On Fri, May 03, 2024 at 03:49:39PM -0700, Jakub Kicinski wrote:
On Thu, 2 May 2024 21:20:11 +0000 Joe Damato wrote:
--- a/tools/testing/selftests/net/Makefile +++ b/tools/testing/selftests/net/Makefile @@ -84,6 +84,7 @@ TEST_GEN_FILES += sctp_hello TEST_GEN_FILES += csum TEST_GEN_FILES += ip_local_port_range TEST_GEN_FILES += bind_wildcard +TEST_GEN_FILES += epoll_busy_poll
"GEN" is for files which are built for other tests to use. IOW unless there's also a wrapper script under TEST_PROGS (or the C code is itself under TEST_PROGS) this test won't be executed by most CIs.
Ah, I see. OK.
If I decided to go with the kselftest_harness as mentioned below, I'd need to include a wrapper script to run the binary with the right cmd line arg(s) and put that in TEST_PROGS?
FWIW here's how we run the tests in our CI upstream CI: https://github.com/linux-netdev/nipa/wiki/How-to-run-netdev-selftests-CI-sty...
Thanks for the link, I'll give this a close read.
TEST_PROGS += test_vxlan_mdb.sh TEST_PROGS += test_bridge_neigh_suppress.sh TEST_PROGS += test_vxlan_nolocalbypass.sh
+static void do_simple_test(void) +{
- int fd;
- fd = epoll_create1(0);
- if (fd == -1)
error(1, errno, "epoll_create");
- do_simple_test_invalid_fd();
- do_simple_test_invalid_ioctl(fd);
- do_simple_test_get_params(fd);
- do_simple_test_set_invalid(fd);
- do_simple_test_set_and_get_valid(fd);
You don't want to use the kselftest_harness for this? No strong preference here, but seems like you could pop the epoll_create1 into a FIXTURE() and then the test cases into TEST_F() and we'd get the KTAP output formatting, ability to run the tests selectively etc. for free.
I have no preference. I looked at some random .c file test in the directory and it wasn't using the kselftest_harness stuff so I just went with that.

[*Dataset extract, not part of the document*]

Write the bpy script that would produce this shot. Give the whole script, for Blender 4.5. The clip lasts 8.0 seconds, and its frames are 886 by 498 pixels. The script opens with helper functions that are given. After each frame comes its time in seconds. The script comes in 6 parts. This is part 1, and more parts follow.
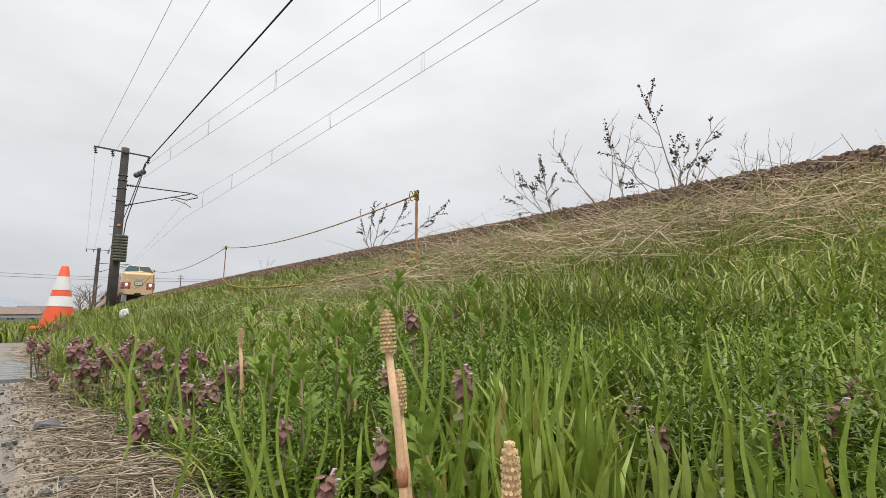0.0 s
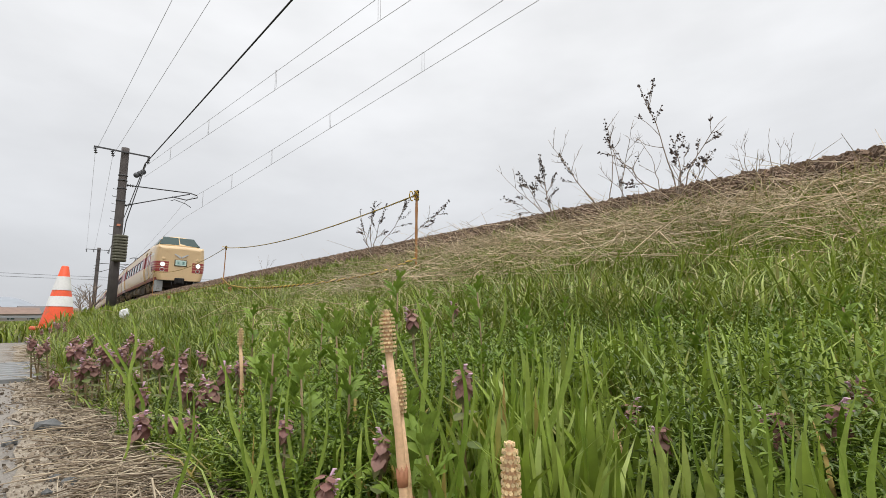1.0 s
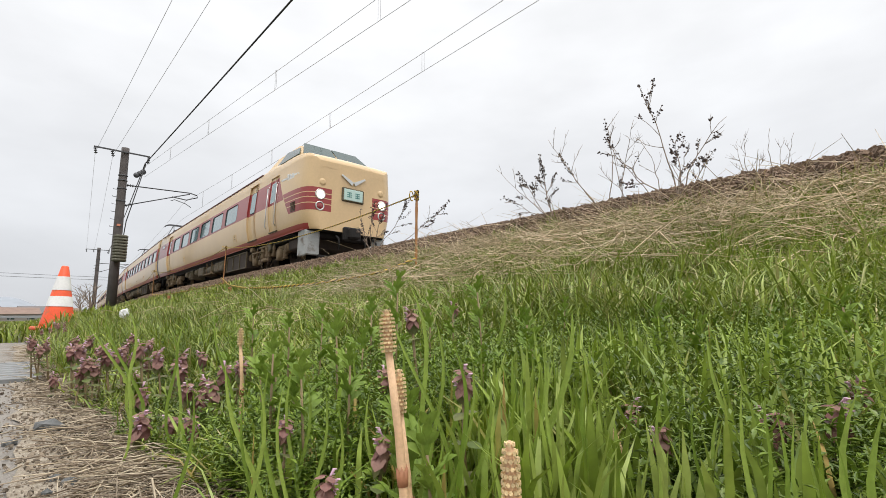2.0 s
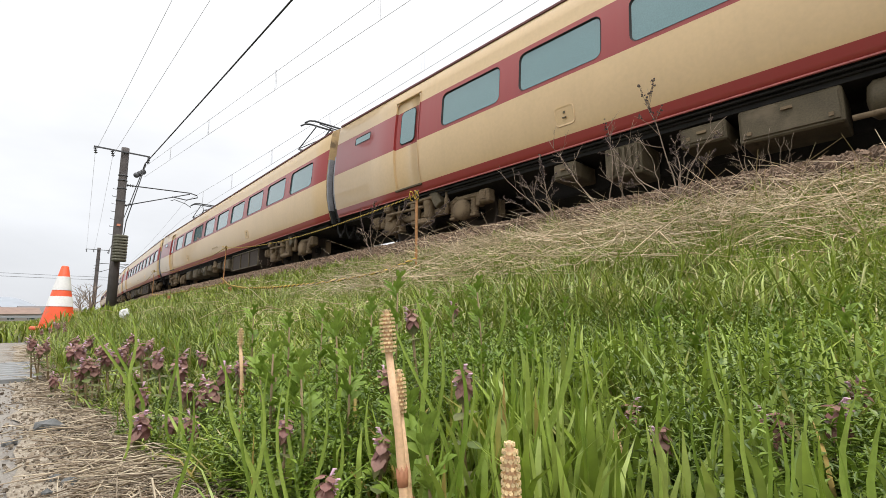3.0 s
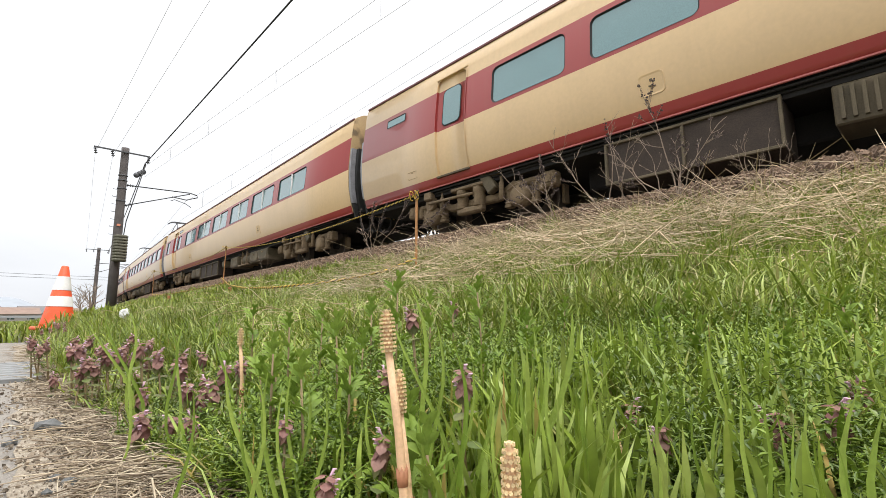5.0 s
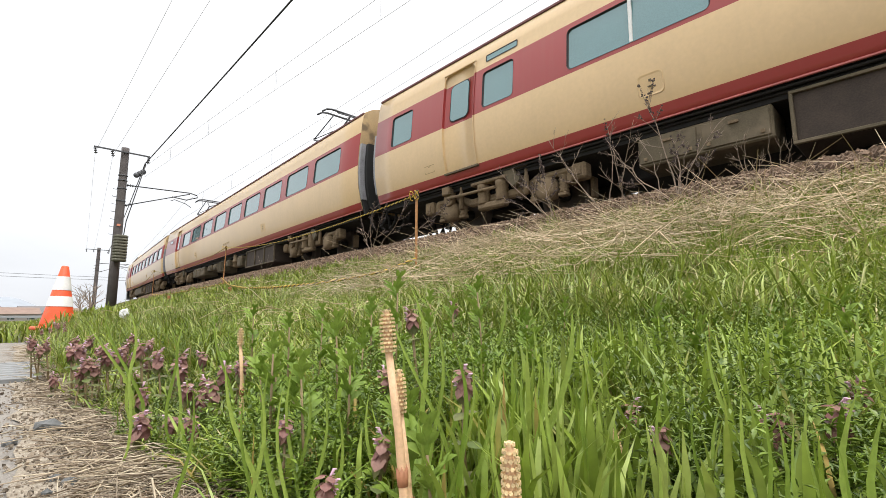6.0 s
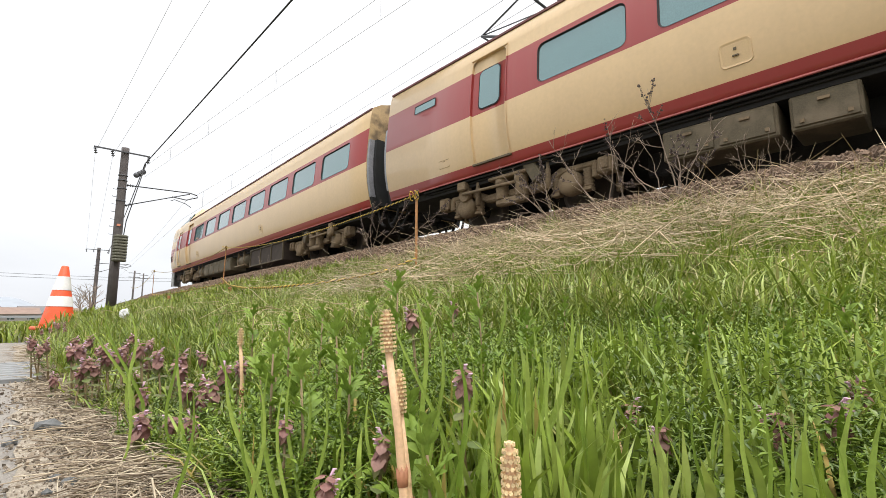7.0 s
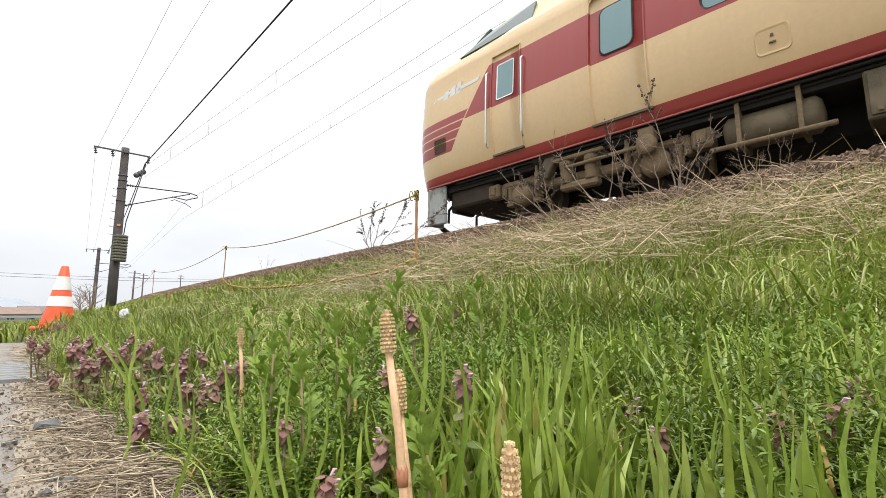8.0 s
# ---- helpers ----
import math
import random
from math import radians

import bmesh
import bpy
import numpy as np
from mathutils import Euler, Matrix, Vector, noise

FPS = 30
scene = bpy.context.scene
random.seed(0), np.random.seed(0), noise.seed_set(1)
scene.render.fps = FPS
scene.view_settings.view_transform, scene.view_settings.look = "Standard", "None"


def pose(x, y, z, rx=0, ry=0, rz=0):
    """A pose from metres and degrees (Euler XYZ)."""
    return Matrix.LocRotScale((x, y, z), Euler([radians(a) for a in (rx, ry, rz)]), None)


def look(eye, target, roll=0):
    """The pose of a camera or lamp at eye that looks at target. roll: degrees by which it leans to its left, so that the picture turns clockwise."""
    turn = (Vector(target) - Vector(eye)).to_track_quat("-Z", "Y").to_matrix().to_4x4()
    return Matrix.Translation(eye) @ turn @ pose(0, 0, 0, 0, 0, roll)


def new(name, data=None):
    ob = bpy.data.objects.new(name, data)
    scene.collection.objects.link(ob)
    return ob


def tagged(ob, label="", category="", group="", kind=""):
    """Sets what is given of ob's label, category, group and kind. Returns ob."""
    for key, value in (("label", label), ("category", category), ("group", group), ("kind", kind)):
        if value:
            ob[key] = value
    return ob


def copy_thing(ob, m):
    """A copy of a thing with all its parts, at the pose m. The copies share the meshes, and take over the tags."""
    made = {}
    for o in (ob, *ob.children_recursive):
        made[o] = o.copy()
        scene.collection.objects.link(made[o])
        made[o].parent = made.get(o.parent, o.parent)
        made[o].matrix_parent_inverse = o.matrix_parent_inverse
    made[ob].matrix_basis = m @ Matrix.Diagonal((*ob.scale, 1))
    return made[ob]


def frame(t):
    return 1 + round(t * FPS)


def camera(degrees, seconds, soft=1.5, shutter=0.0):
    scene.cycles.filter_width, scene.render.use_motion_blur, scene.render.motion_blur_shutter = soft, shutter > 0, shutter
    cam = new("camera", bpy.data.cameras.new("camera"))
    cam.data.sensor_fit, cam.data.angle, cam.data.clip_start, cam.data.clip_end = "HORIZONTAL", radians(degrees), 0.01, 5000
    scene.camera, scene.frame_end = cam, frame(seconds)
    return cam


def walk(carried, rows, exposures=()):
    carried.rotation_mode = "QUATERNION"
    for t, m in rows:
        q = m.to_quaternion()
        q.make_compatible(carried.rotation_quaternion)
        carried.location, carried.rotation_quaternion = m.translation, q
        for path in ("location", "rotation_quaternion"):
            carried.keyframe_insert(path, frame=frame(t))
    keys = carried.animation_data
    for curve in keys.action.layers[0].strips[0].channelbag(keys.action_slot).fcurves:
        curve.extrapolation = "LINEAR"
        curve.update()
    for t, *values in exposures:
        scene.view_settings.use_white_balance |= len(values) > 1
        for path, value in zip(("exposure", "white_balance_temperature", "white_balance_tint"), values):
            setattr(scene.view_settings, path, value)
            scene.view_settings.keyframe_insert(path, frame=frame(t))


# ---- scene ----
# ---------------------------------------------------------------- camera
EYE_Z = 0.22
SECONDS = 8.0
cam = camera(86.73, SECONDS, soft=0.7)
STAND = look((0, 0, EYE_Z), (0.67532, 0.72342, EYE_Z + 0.14359), roll=-0.366)
walk(cam, [(0.0, STAND), (SECONDS, STAND)],
     exposures=[(0.0, -0.25), (1.4, -0.23), (2.1, -0.08), (2.8, 0.06), (3.5, 0.19), (4.0, 0.25), (4.7, 0.3), (7.5, 0.3), (8.0, 0.26)])

# ---------------------------------------------------------------- world and sun
world = bpy.data.worlds.new("overcast_sky")
scene.world = world
world.use_nodes = True
wn, wl = world.node_tree.nodes, world.node_tree.links
back = wn["Background"]
sky = wn.new("ShaderNodeTexSky")
sky.sky_type, sky.sun_disc = "NISHITA", False
sky.sun_elevation, sky.sun_rotation = radians(48), radians(200)
sky.altitude, sky.air_density, sky.dust_density = 50, 1.0, 4.0
coord = wn.new("ShaderNodeTexCoord")
split = wn.new("ShaderNodeSeparateXYZ")
wl.new(coord.outputs["Generated"], split.inputs[0])
ramp = wn.new("ShaderNodeValToRGB")          # overcast sky: the zenith is brighter than the horizon
ramp.color_ramp.elements[0].position, ramp.color_ramp.elements[0].color = 0.0, (7.4, 7.6, 8.0, 1)
ramp.color_ramp.elements[1].position, ramp.color_ramp.elements[1].color = 1.0, (27.5, 27.5, 27.5, 1)
for at_, col in ((0.25, (9.4, 9.55, 9.85, 1)), (0.5, (11.2, 11.3, 11.5, 1)), (0.64, (11.8, 11.9, 12.1, 1))):
    e = ramp.color_ramp.elements.new(at_)
    e.color = col
wl.new(split.outputs[2], ramp.inputs[0])
cloud = wn.new("ShaderNodeTexNoise")
cloud.inputs["Scale"].default_value, cloud.inputs["Detail"].default_value = 3.2, 5
stretch = wn.new("ShaderNodeMapping")
stretch.inputs["Scale"].default_value = (1.0, 1.0, 2.6)
wl.new(coord.outputs["Generated"], stretch.inputs[0])
wl.new(stretch.outputs[0], cloud.inputs["Vector"])
cr = wn.new("ShaderNodeMapRange")
cr.inputs["From Min"].default_value, cr.inputs["From Max"].default_value = 0.25, 0.75
cr.inputs["To Min"].default_value, cr.inputs["To Max"].default_value = 0.90, 1.10
wl.new(cloud.outputs["Fac"], cr.inputs[0])
veil = wn.new("ShaderNodeVectorMath")
veil.operation = "SCALE"
wl.new(ramp.outputs[0], veil.inputs[0])
wl.new(cr.outputs[0], veil.inputs["Scale"])
blend = wn.new("ShaderNodeMix")
blend.data_type = "RGBA"
blend.inputs[0].default_value = 0.93
wl.new(sky.outputs[0], blend.inputs[6])
wl.new(veil.outputs[0], blend.inputs[7])
wl.new(blend.outputs[2], back.inputs[0])
back.inputs[1].default_value = 0.1

sun = new("sun", bpy.data.lights.new("sun", "SUN"))
sun.data.energy, sun.data.angle, sun.data.color = 1.7, radians(22), (1.0, 0.97, 0.92)
sun.matrix_world = look((-3, -9, 30), (0, 0, 0))

# ---------------------------------------------------------------- materials


def lin(c):
    return (*c, 1.0)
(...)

The advantages of kselftest_harness make sense, so I can give it a rewrite to use kselftest_harness in v2.
tools/testing/selftests/net/tap.c is probably a good example to take a look at
Thanks, I'll look at that one. I had previously just kinda scanned reuseaddr_conflict.c and rxtimestamp.c and some other ones. Seemed like a bunch were just regular C programs so I went that route, but the advantages you list make a lot of sense.